- Born: December 5, 1925 Kropotkin, Krasnodar Krai, Russia
- Died: August 27, 2007 (aged 81) Yerevan, Armenia
- Other names: Marc Gregory, Marco Grigorian
- Education: Accademia di Belle Arti di Roma
- Occupations: artist, gallerist
- Spouse: Flora Adamian (m. 1955–1960; divorce)
- Children: Sabrina Grigorian

= Marcos Grigorian =

Marcos Grigorian, also known as Marco Grigorian (Մարկոս Գրիգորեան; مارکو گريگوريان; December 5, 1925 – August 27, 2007) was an Iranian-Armenian and American artist and gallery owner, and he was a pioneer of Iranian modern art.

==Early life and education==

Grigorian was born in 1925 in Kropotkin, Krasnodar Krai, Russia, to an Armenian family from Kars who had fled that city to escape massacres when it was captured by Turkey in 1920. In the same year Marcos Grigorian was born, his mother dies of appendicitis, so his father moves the family to Iran, in Tehran.

After finishing his primary education in Iran, in 1950 he studied at the Accademia di Belle Arti in Rome. Graduating from there in 1954, he returned to Iran, opened the Galerie Esthétique, an important commercial gallery in Tehran.

In 1958, under the auspices of the Ministry of Culture, he organized the first Tehran Biennial. Grigorian was also an influential teacher at the Fine Arts Academy, where he disseminated his enthusiasm for local popular culture, including coffee-house paintings, a type of folk art named after the locations in which they were often displayed.

Around 1960 he started acting in a few Iranian films, under the name "Gregory Mark" or "Mark Gregory" (Persian: گریگوری مارک).

== Career ==
He lived in the 1960s in the United States; first moving in 1962 to New York City, and then moved to Minneapolis to work at Minnetonka Center for the Arts. In Minneapolis he started Universal Galleries which became an influential center for Iranian art in Minneapolis, and it existed at the same time along with a quickly growing Modern Iranian art collection that could be found at Abby Weed Grey's home. In 1975, Grey donated her collection to form New York University's art museum, the Grey Art Gallery.

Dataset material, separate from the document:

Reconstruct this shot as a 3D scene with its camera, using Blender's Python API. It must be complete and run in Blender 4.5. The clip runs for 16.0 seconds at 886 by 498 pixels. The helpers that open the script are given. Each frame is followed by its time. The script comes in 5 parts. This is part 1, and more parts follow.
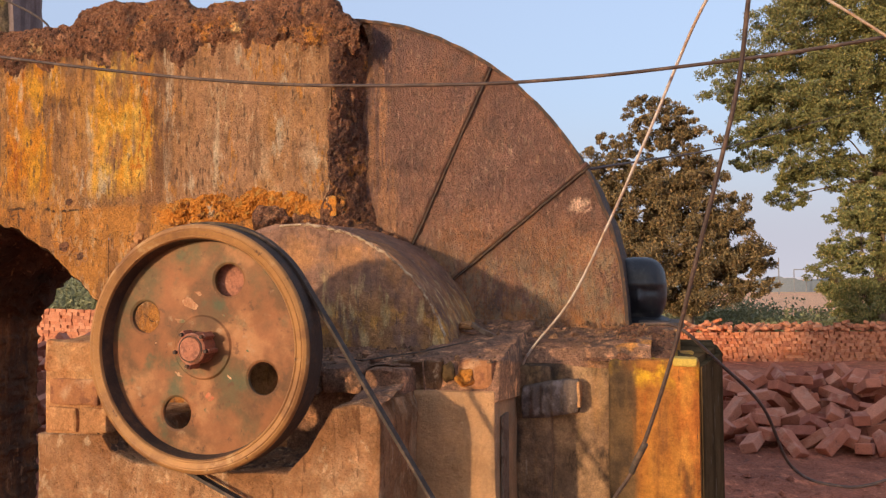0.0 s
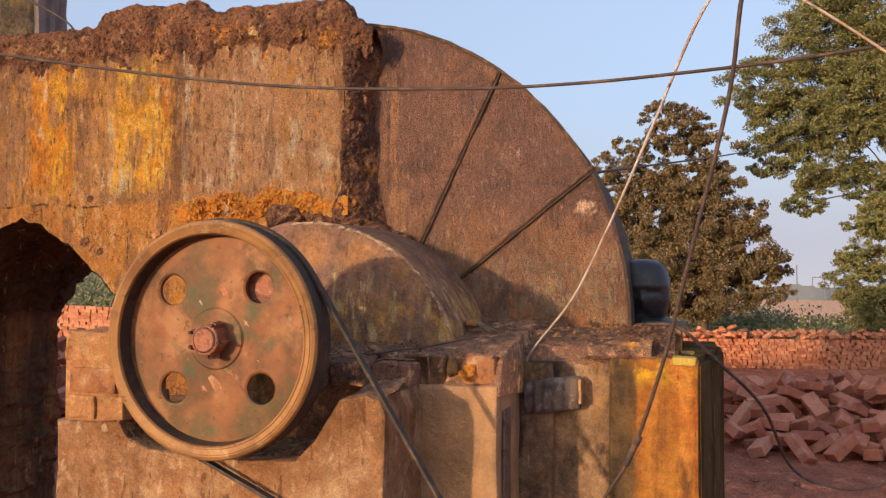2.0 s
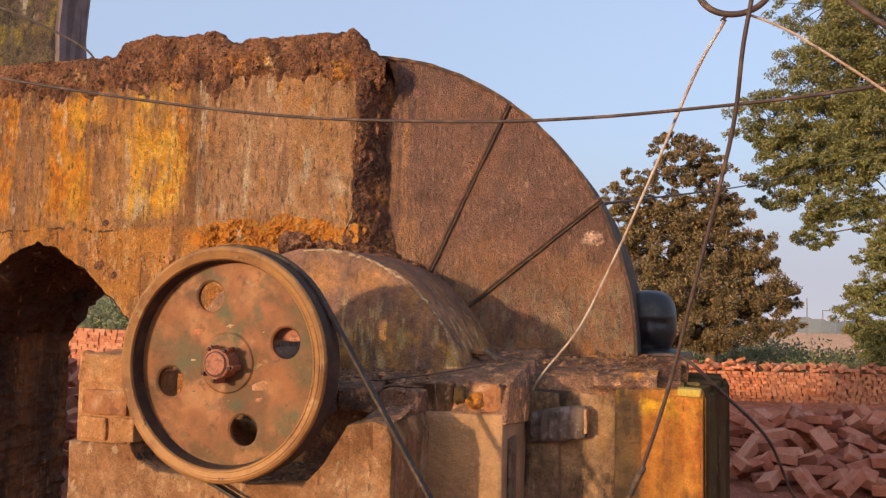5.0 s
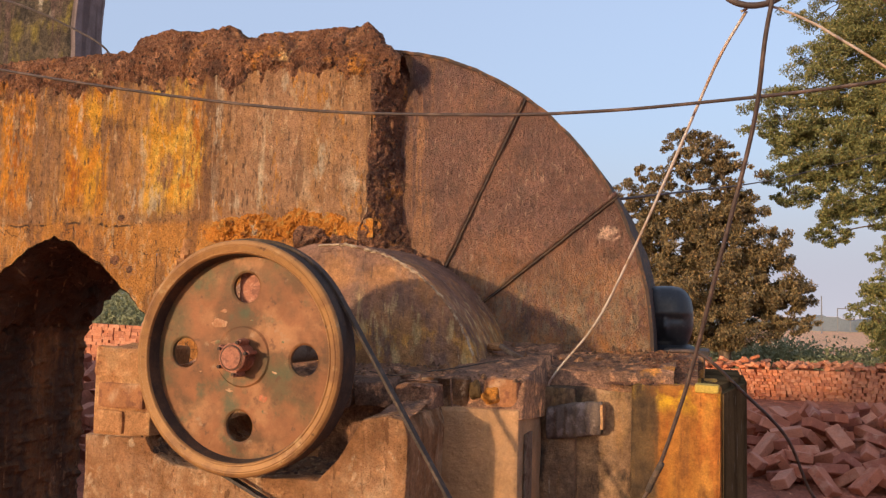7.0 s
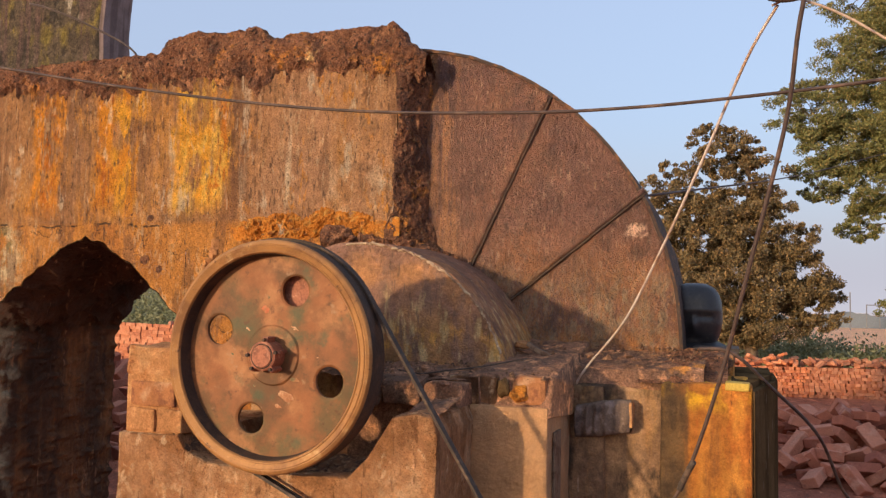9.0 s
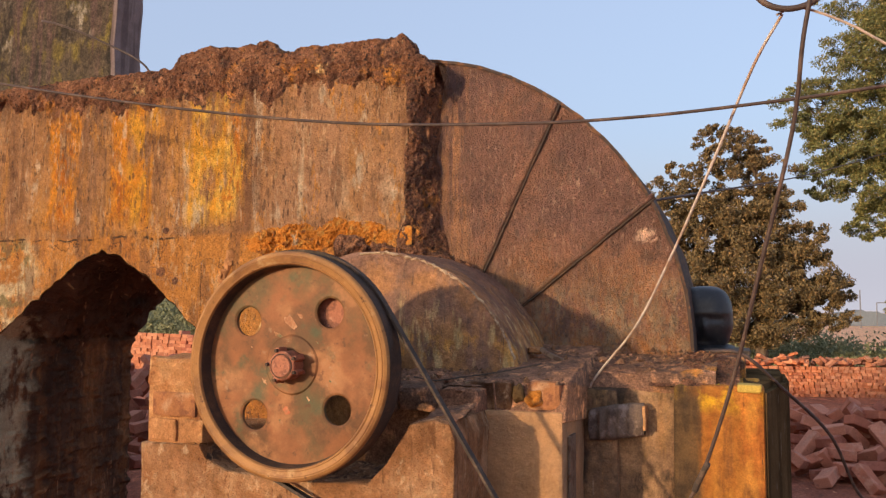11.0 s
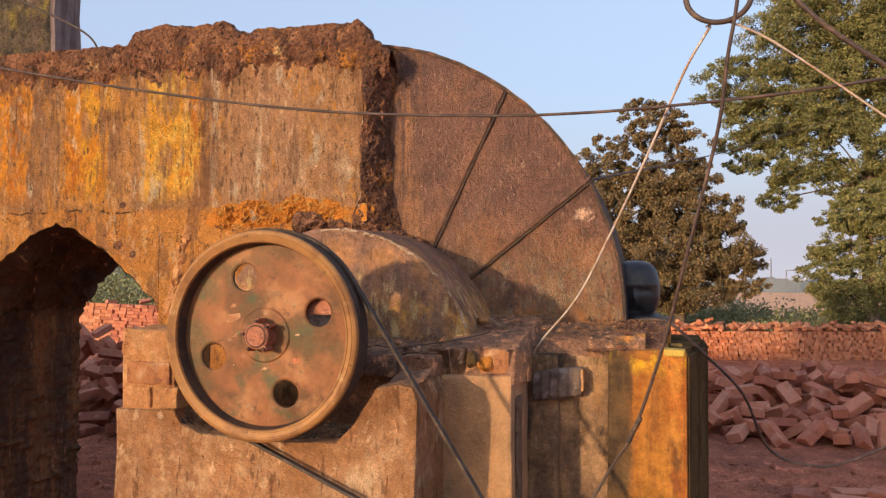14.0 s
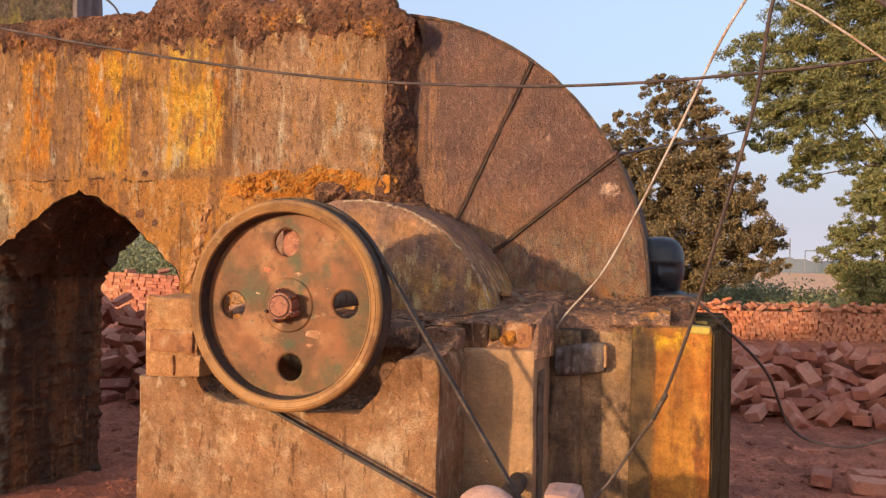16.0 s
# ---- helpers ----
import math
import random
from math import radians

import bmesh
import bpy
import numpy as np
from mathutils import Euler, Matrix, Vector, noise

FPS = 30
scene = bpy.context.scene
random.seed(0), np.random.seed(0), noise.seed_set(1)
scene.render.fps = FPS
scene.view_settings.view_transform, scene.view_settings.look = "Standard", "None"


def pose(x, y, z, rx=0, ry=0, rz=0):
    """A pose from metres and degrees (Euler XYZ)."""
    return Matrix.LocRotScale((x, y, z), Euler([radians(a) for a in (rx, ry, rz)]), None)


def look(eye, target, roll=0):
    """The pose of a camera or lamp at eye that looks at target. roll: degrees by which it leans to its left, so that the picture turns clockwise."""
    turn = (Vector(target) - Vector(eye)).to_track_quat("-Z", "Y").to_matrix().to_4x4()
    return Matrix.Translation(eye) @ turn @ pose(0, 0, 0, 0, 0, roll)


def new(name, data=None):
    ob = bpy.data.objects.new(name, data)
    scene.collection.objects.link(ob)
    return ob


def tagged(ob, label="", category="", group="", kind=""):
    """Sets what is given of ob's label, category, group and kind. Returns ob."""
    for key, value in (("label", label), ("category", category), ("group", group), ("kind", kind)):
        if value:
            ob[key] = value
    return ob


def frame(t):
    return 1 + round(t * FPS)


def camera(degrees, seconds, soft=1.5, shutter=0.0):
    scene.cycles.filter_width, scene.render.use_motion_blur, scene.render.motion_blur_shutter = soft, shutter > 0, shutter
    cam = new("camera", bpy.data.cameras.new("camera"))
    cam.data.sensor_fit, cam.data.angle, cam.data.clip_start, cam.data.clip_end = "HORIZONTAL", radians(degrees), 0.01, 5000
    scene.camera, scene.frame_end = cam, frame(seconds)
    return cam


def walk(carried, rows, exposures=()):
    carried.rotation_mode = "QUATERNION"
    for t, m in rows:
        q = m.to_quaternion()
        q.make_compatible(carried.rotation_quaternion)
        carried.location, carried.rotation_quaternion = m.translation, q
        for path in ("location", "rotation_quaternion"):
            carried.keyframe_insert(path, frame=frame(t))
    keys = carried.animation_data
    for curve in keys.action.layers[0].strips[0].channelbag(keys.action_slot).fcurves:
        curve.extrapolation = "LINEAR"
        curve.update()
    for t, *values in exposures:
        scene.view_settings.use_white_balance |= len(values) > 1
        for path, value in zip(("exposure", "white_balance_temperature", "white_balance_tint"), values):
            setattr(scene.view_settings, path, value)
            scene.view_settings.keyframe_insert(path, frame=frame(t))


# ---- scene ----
cam = camera(58.6, 16.0, soft=1.3)
# seconds, eye, target, roll
PATH = [
    (0, (0.059, -0.048, 1.173), (-0.491, 1.873, 1.254), -1.1),
    (0.5, (0.06, -0.04, 1.177), (-0.512, 1.875, 1.257), -0.9),
    (1, (0.071, -0.049, 1.17), (-0.513, 1.862, 1.249), -0.8),
    (1.5, (0.091, -0.069, 1.161), (-0.499, 1.841, 1.24), -0.6),
    (2, (0.107, -0.108, 1.157), (-0.482, 1.802, 1.246), -0.3),
    (2.5, (0.118, -0.132, 1.159), (-0.471, 1.776, 1.27), -0.1),
    (3, (0.116, -0.145, 1.158), (-0.475, 1.761, 1.295), 0.3),
    (3.5, (0.119, -0.146, 1.161), (-0.475, 1.758, 1.314), 0.4),
    (6, (0.116, -0.146, 1.153), (-0.504, 1.748, 1.312), 0.6),
    (6.5, (0.113, -0.138, 1.151), (-0.514, 1.755, 1.305), 0.6),
    (7, (0.104, -0.139, 1.151), (-0.533, 1.751, 1.302), 0.7),
    (7.5, (0.096, -0.137, 1.15), (-0.558, 1.748, 1.298), 0.7),
    (8, (0.093, -0.139, 1.15), (-0.576, 1.74, 1.298), 0.7),
    (8.5, (0.093, -0.141, 1.15), (-0.589, 1.733, 1.296), 0.6),
    (9, (0.091, -0.146, 1.152), (-0.6, 1.725, 1.297), 0.5),
    (11.5, (0.085, -0.235, 1.169), (-0.617, 1.631, 1.328), -0.7),
    (12, (0.05, -0.338, 1.182), (-0.583, 1.553, 1.329), -1.6),
    (12.5, (0.029, -0.396, 1.184), (-0.556, 1.513, 1.3), -1.5),
    (13, (0.045, -0.405, 1.192), (-0.503, 1.516, 1.289), -1.0),
    (13.5, (0.069, -0.414, 1.188), (-0.466, 1.511, 1.271), -0.6),
    (14, (0.062, -0.425, 1.183), (-0.474, 1.5, 1.256), -0.5),
    (14.5, (0.053, -0.43, 1.18), (-0.493, 1.493, 1.246), -0.6),
    (15, (0.031, -0.417, 1.177), (-0.533, 1.501, 1.226), -0.4),
    (15.5, (0.033, -0.409, 1.181), (-0.538, 1.507, 1.213), 0.0),
    (16, (0.029, -0.409, 1.175), (-0.546, 1.506, 1.185), 0.4),
]
LEVEL = pose(0, 0, 1.17) @ pose(0, 0, 0, 0, -0.8, 0) @ pose(0, 0, -1.17)
walk(cam, [(t, LEVEL @ look(e, g, r)) for t, e, g, r in PATH], [(0, 0.5), (3.5, 0.48), (6.5, 0.45), (12, 0.44), (13, 0.5), (14, 0.56), (15.5, 0.66), (16, 0.66)])

# ---- world and sun ----
SUN_WAY = Vector((0.565, 1.0, -0.172)).normalized()
world = bpy.data.worlds.new("world")
scene.world = world
world.use_nodes = True
sky = world.node_tree.nodes.new("ShaderNodeTexSky")
sky.sky_type, sky.sun_disc = "NISHITA", False
sky.sun_elevation, sky.sun_rotation = radians(8.1), radians(209.5)
sky.air_density, sky.dust_density, sky.ozone_density = 1.0, 6.0, 2.2
background = world.node_tree.nodes["Background"]
background.inputs[1].default_value = 0.225
haze = world.node_tree.nodes.new("ShaderNodeMix")
haze.data_type = "RGBA"
haze.inputs["Factor"].default_value = 0.45
haze.inputs[7].default_value = (2.60, 2.95, 3.98, 1)
world.node_tree.links.new(sky.outputs[0], haze.inputs[6])
world.node_tree.links.new(haze.outputs[2], background.inputs[0])
sun = new("sun", bpy.data.lights.new("sun", "SUN"))
sun.data.energy, sun.data.angle, sun.data.color = 2.55, radians(1.5), (1.0, 0.70, 0.42)
sun.matrix_world = look(-SUN_WAY * 30, (0, 0, 0))
scene.view_settings.exposure = 0.5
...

In 1975, Grigorian helped organize the Independent Artists Group ( aka Group of Independent Painters and Sculptors) in Tehran and was a founding member. Other founding artists included Gholamhossein Nami, Massoud Arabshahi, Morteza Momayez, Mir Abdolrez Daryabeigi, and Faramarz Pilaram.

His series, Earthworks, was on canvas and it used a mixture of clay and straw called "kahgel", which is commonly found as a building material in villages in Iran. Grigorian's use of earth and straw differed from a painted imitation of those materials: he attached them directly to the canvas. The Metropolitan Museum of Art relates this approach to his interest in the textures of Iranian village buildings and desert landscapes. Works from this group in the museum's collection include an Untitled composition from the 1970s and Midsummer Night #10 (1991). He exhibited his clay and straw works in Yerevan in 1991. Grigorian was also an early artist with land art in Iran.

Grigorian eventually moved to Yerevan, Armenia (which was then still a republic of the Soviet Union). In 1989, he traveled to Russia at the invitation of the Union of Russian Artists, visiting Moscow and Leningrad.

He later donated 5,000 of his artworks to the government of Armenia. In 1993, he founded the "Museum of the Middle East" in Yerevan with 2,600 works on display, with most of them coming from his own collection. His work is included in various museum collections, including at the Museum of Modern Art (MOMA) in New York City; Metropolitan Museum of Art in New York City; Tehran Museum of Contemporary Art; Museum of Contemporary Art in Kerman; the Near East Art Museum in Yerevan; and the National Gallery of Armenia.

== Death ==
On 5 August 2007, Grigorian was assaulted and was beaten in the head by two masked robbers who had broken into his Yerevan home. It was speculated that the robbers believed, erroneously, that there was a large sum of money in the house, proceeds from the sale of Grigorian's summer residence in Garni. After an anonymous phone call to police, Grigorian was discovered injured and taken to hospital. He died of a suspected heart attack on 27 August 2007, a day after leaving the hospital.

==Personal life==
Marcos was married in 1955 to Flora Adamian, but the marriage ended in divorce by 1960. Marcos and Flora's daughter, Sabrina Grigorian (1956–1986), was an actress.